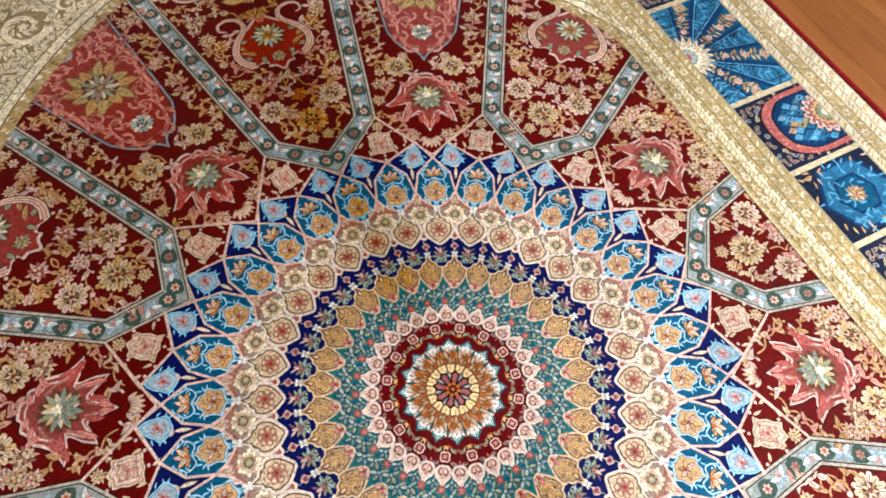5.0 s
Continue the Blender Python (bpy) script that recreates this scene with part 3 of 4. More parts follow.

* * *

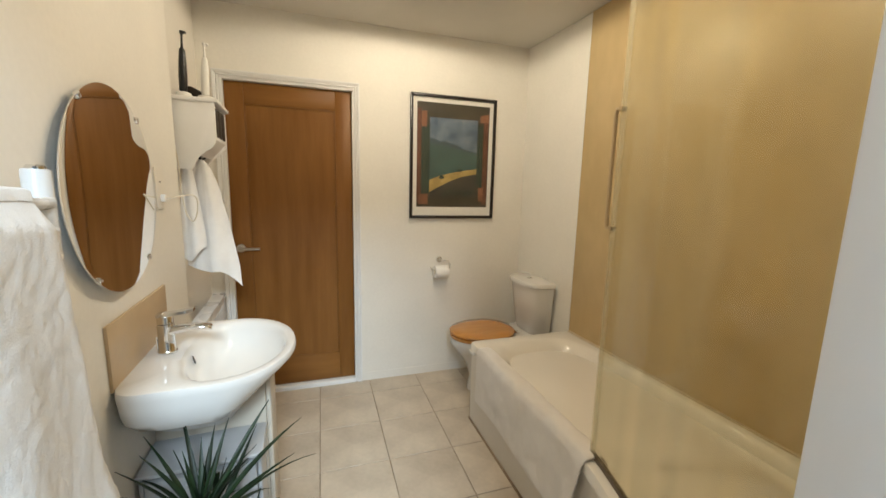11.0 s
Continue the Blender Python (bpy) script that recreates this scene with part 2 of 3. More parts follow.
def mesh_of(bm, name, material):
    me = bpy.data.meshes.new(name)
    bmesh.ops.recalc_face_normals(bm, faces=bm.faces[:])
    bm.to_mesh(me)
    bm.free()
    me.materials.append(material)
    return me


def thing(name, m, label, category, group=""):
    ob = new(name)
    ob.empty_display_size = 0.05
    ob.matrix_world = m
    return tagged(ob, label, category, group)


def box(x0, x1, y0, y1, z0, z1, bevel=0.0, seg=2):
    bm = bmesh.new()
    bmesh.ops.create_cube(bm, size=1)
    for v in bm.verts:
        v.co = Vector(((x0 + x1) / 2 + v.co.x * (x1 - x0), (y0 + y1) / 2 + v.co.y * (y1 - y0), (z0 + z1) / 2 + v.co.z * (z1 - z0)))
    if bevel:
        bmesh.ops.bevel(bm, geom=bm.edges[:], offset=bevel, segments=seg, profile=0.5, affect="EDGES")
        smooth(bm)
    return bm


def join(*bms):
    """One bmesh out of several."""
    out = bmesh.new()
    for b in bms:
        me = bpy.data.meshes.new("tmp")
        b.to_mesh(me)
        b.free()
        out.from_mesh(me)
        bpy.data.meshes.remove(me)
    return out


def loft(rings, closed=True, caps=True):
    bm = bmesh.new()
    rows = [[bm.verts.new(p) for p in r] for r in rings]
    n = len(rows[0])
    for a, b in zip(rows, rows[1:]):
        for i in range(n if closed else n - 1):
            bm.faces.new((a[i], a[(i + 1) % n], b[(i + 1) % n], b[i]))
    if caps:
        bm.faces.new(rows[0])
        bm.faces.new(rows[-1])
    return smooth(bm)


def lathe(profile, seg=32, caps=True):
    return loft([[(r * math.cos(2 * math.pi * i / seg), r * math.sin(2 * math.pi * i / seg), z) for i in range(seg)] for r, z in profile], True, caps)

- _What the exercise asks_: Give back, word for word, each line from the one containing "3. More parts follow." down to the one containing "return loft([[(r *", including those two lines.

- _The completed task_:
Continue the Blender Python (bpy) script that recreates this scene with part 2 of 3. More parts follow.
def mesh_of(bm, name, material):
    me = bpy.data.meshes.new(name)
    bmesh.ops.recalc_face_normals(bm, faces=bm.faces[:])
    bm.to_mesh(me)
    bm.free()
    me.materials.append(material)
    return me


def thing(name, m, label, category, group=""):
    ob = new(name)
    ob.empty_display_size = 0.05
    ob.matrix_world = m
    return tagged(ob, label, category, group)


def box(x0, x1, y0, y1, z0, z1, bevel=0.0, seg=2):
    bm = bmesh.new()
    bmesh.ops.create_cube(bm, size=1)
    for v in bm.verts:
        v.co = Vector(((x0 + x1) / 2 + v.co.x * (x1 - x0), (y0 + y1) / 2 + v.co.y * (y1 - y0), (z0 + z1) / 2 + v.co.z * (z1 - z0)))
    if bevel:
        bmesh.ops.bevel(bm, geom=bm.edges[:], offset=bevel, segments=seg, profile=0.5, affect="EDGES")
        smooth(bm)
    return bm


def join(*bms):
    """One bmesh out of several."""
    out = bmesh.new()
    for b in bms:
        me = bpy.data.meshes.new("tmp")
        b.to_mesh(me)
        b.free()
        out.from_mesh(me)
        bpy.data.meshes.remove(me)
    return out


def loft(rings, closed=True, caps=True):
    bm = bmesh.new()
    rows = [[bm.verts.new(p) for p in r] for r in rings]
    n = len(rows[0])
    for a, b in zip(rows, rows[1:]):
        for i in range(n if closed else n - 1):
            bm.faces.new((a[i], a[(i + 1) % n], b[(i + 1) % n], b[i]))
    if caps:
        bm.faces.new(rows[0])
        bm.faces.new(rows[-1])
    return smooth(bm)


def lathe(profile, seg=32, caps=True):
    return loft([[(r * math.cos(2 * math.pi * i / seg), r * math.sin(2 * math.pi * i / seg), z) for i in range(seg)] for r, z in profile], True, caps)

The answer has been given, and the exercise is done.